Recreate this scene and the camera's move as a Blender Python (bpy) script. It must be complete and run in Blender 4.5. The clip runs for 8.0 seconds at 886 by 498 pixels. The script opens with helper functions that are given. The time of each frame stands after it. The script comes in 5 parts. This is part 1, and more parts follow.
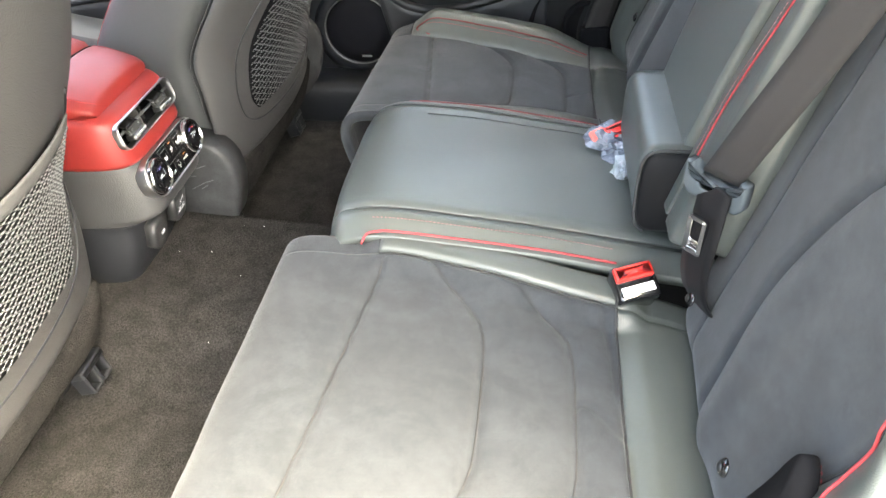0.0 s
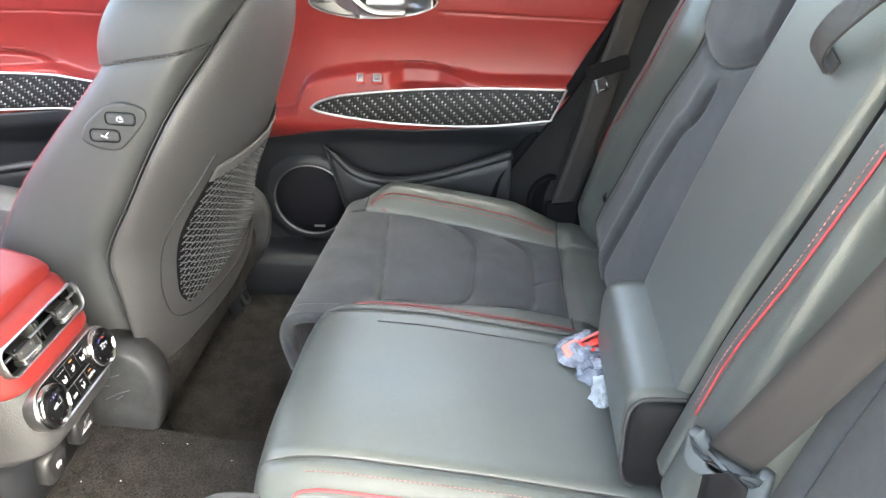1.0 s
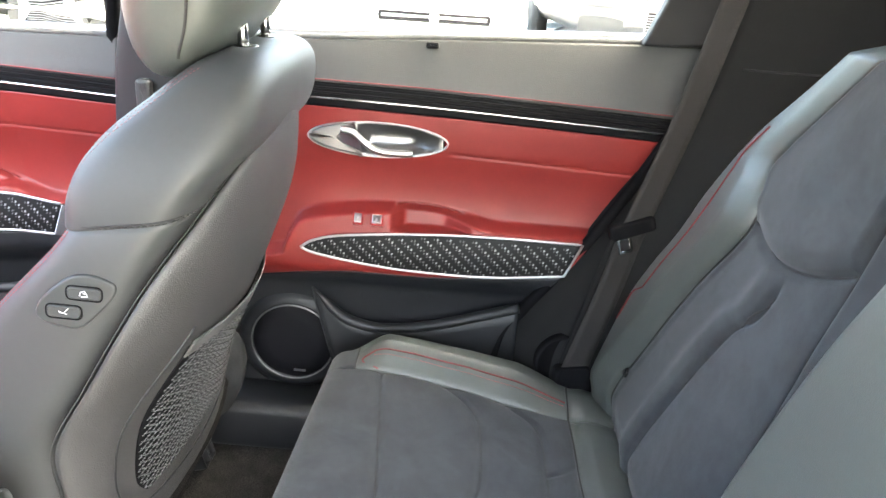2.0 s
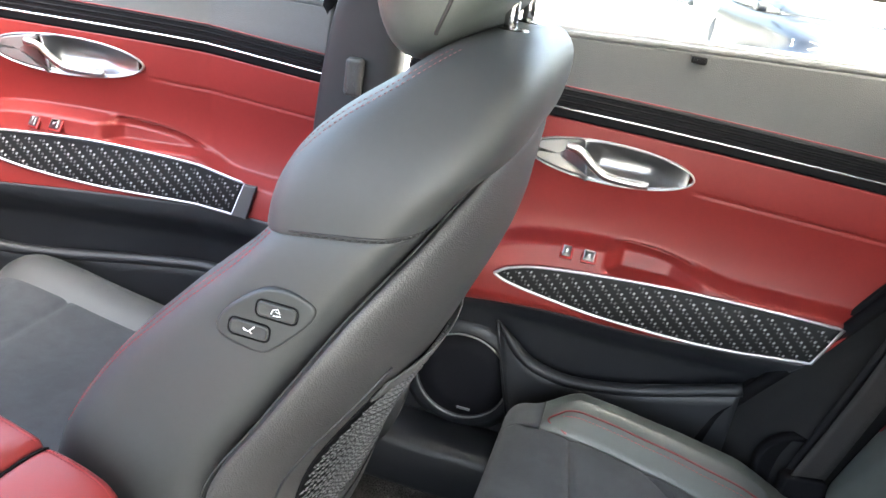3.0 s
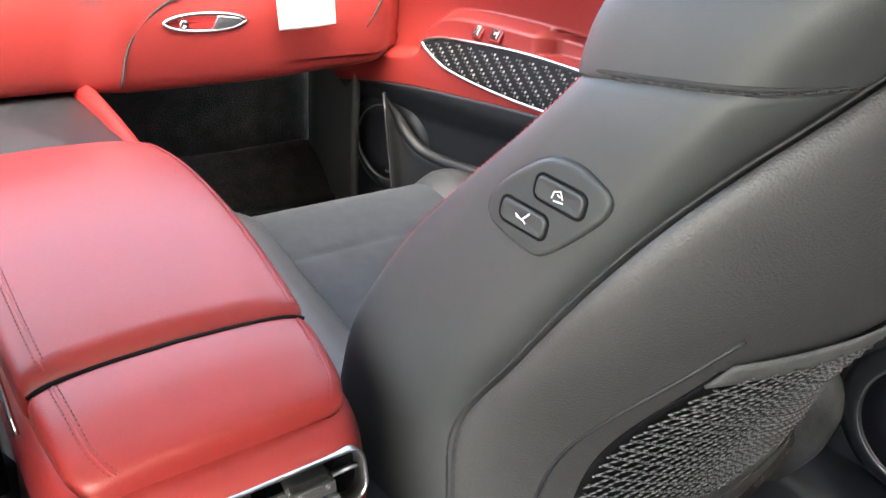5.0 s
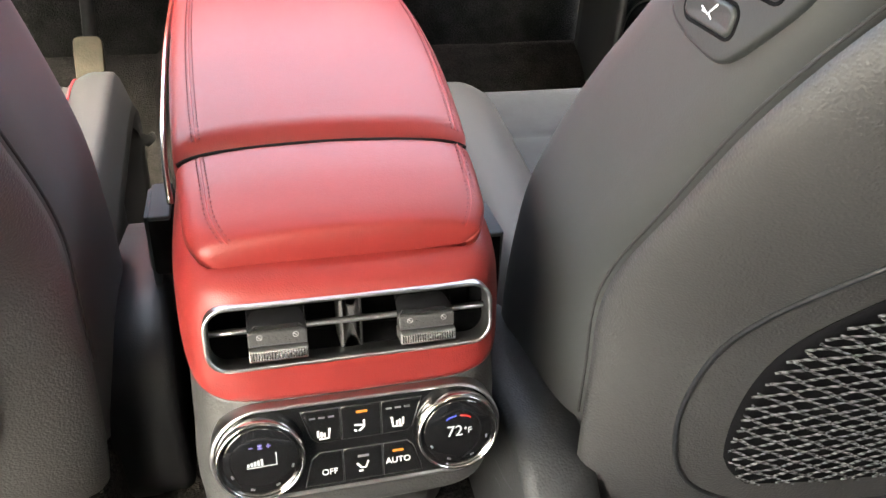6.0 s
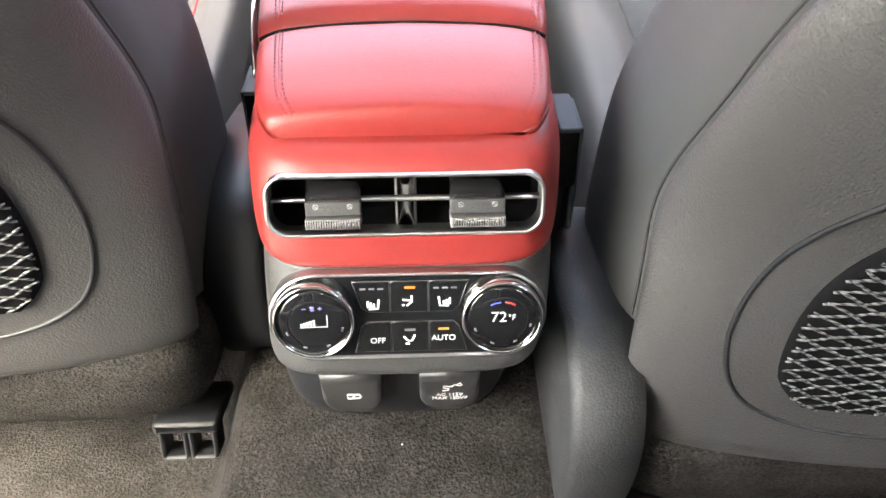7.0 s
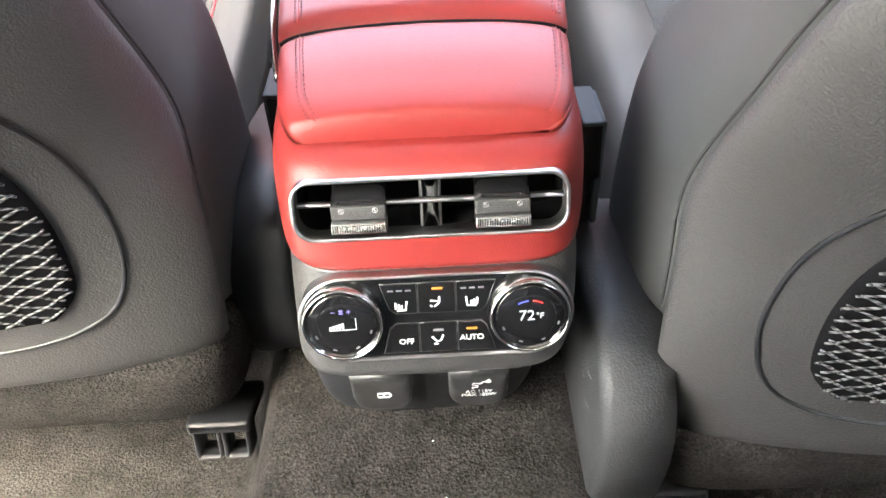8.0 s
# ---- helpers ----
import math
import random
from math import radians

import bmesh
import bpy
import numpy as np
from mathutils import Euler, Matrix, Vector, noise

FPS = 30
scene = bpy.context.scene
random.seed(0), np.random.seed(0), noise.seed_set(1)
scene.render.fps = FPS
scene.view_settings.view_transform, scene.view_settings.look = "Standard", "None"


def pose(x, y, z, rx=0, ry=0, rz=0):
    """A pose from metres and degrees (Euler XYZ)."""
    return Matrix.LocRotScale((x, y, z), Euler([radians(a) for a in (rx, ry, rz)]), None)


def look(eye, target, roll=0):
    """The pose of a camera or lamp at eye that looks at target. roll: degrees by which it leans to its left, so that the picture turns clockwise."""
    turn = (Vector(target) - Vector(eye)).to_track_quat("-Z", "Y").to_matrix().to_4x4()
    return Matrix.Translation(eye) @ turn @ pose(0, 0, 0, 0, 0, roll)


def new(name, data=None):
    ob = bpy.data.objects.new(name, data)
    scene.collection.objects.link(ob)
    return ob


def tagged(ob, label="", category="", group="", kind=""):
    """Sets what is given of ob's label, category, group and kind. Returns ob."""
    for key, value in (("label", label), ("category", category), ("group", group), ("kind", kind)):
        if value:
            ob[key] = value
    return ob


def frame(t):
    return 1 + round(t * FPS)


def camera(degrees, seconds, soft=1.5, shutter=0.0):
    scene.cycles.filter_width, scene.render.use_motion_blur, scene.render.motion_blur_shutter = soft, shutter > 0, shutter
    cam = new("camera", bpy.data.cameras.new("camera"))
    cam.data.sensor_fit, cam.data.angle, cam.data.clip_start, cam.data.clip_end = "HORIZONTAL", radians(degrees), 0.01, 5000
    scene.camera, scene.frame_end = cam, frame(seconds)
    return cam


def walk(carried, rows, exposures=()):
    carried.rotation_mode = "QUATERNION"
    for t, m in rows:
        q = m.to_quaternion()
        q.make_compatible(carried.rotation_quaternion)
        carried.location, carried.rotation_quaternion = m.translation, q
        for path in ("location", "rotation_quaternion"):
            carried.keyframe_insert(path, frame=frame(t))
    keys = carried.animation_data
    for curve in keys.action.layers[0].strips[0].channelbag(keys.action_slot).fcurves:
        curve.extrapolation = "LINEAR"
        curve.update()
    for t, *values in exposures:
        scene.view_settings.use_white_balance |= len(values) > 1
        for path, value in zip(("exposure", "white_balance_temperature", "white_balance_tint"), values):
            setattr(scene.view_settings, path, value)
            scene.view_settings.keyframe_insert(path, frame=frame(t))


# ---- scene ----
cam = camera(60.1, 8.0)
PATH = [
    (0, (-0.873, -0.49, 0.866), (0.707, -0.273, -0.341), -2.0),
    (0.5, (-0.788, -0.503, 0.881), (0.888, -0.336, -0.197), -1.1),
    (1, (-0.686, -0.488, 0.891), (1.071, -0.344, -0.054), -0.5),
    (1.2, (-0.643, -0.469, 0.901), (1.14, -0.339, 0.003), -0.2),
    (2.3, (-0.468, -0.364, 0.955), (1.399, -0.285, 0.242), 4.9),
    (2.5, (-0.437, -0.321, 0.937), (1.427, -0.185, 0.225), 6.1),
    (3, (-0.34, -0.266, 0.896), (1.468, 0.119, 0.132), 9.2),
    (3.5, (-0.263, -0.244, 0.843), (1.447, 0.464, 0.084), 11.0),
    (4, (-0.203, -0.282, 0.817), (1.355, 0.724, 0.068), 8.4),
    (4.5, (-0.179, -0.291, 0.81), (1.228, 0.88, 0.003), 6.2),
    (4.7, (-0.16, -0.289, 0.788), (1.148, 0.972, -0.047), 5.5),
    (5.8, (-0.048, -0.301, 0.678), (0.506, 1.325, -0.347), 3.1),
    (6, (-0.044, -0.306, 0.664), (0.413, 1.324, -0.401), 3.1),
    (6.5, (-0.016, -0.322, 0.658), (0.168, 1.265, -0.544), 2.1),
    (7, (0.007, -0.326, 0.657), (0.07, 1.222, -0.607), 0.3),
    (7.5, (0.008, -0.324, 0.658), (0.028, 1.208, -0.628), -1.4),
    (8, (0.005, -0.321, 0.664), (0.009, 1.206, -0.628), -2.7),
]
walk(cam, [(t, look(eye, target, roll)) for t, eye, target, roll in PATH], [(0, 5.15, 7500, 0), (1.0, 5.5, 7400, 0), (2.3, 5.45, 7200, 0), (2.6, 5.3, 7100, 0), (3.0, 5.05, 6900, 0), (4.0, 5.0, 6900, 0), (4.7, 4.95, 7000, 0), (5.9, 5.0, 7800, 0), (6.5, 5.35, 7500, 0), (7.0, 5.55, 7300, 0), (8, 5.6, 7200, 0)])

# ---- light ----
SUN_DIR = Vector((-0.18, -0.48, 0.82)).normalized()
world = bpy.data.worlds.new("sky_world")
world.use_nodes = True
scene.world = world
wn = world.node_tree.nodes
wl = world.node_tree.links
sky = wn.new("ShaderNodeTexSky")
sky.sky_type = "NISHITA"
sky.sun_disc = False
sky.sun_elevation = math.asin(SUN_DIR.z)
sky.sun_rotation = math.atan2(SUN_DIR.x, SUN_DIR.y)
sky.air_density = 0.8
sky.dust_density = 8.0
sky.ozone_density = 0.6
wl.new(sky.outputs[0], wn["Background"].inputs[0])
wn["Background"].inputs[1].default_value = 0.15
sun_data = bpy.data.lights.new("sun", "SUN")
sun_data.energy = 0.42
sun_data.angle = radians(38)
sun_data.color = (1.0, 0.985, 0.96)
sun_ob = new("sun", sun_data)
sun_ob.matrix_world = look(SUN_DIR * 20, (0, 0, 0))

# ---- materials ----


def nodes_of(name):
    m = bpy.data.materials.new(name)
    m.use_nodes = True
    nt = m.node_tree
    return m, nt.nodes, nt.links, nt.nodes["Principled BSDF"]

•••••

* _Instructions to follow_
Leave the pictures out and reproduce exactly the lines from the top of the listing above through the line with "# ---- helpers".

* _Written reply_
Recreate this scene and the camera's move as a Blender Python (bpy) script. It must be complete and run in Blender 4.5. The clip runs for 8.0 seconds at 886 by 498 pixels. The script opens with helper functions that are given. The time of each frame stands after it. The script comes in 5 parts. This is part 1, and more parts follow.
0.0 s
1.0 s
2.0 s
3.0 s
5.0 s
6.0 s
7.0 s
8.0 s
# ---- helpers ----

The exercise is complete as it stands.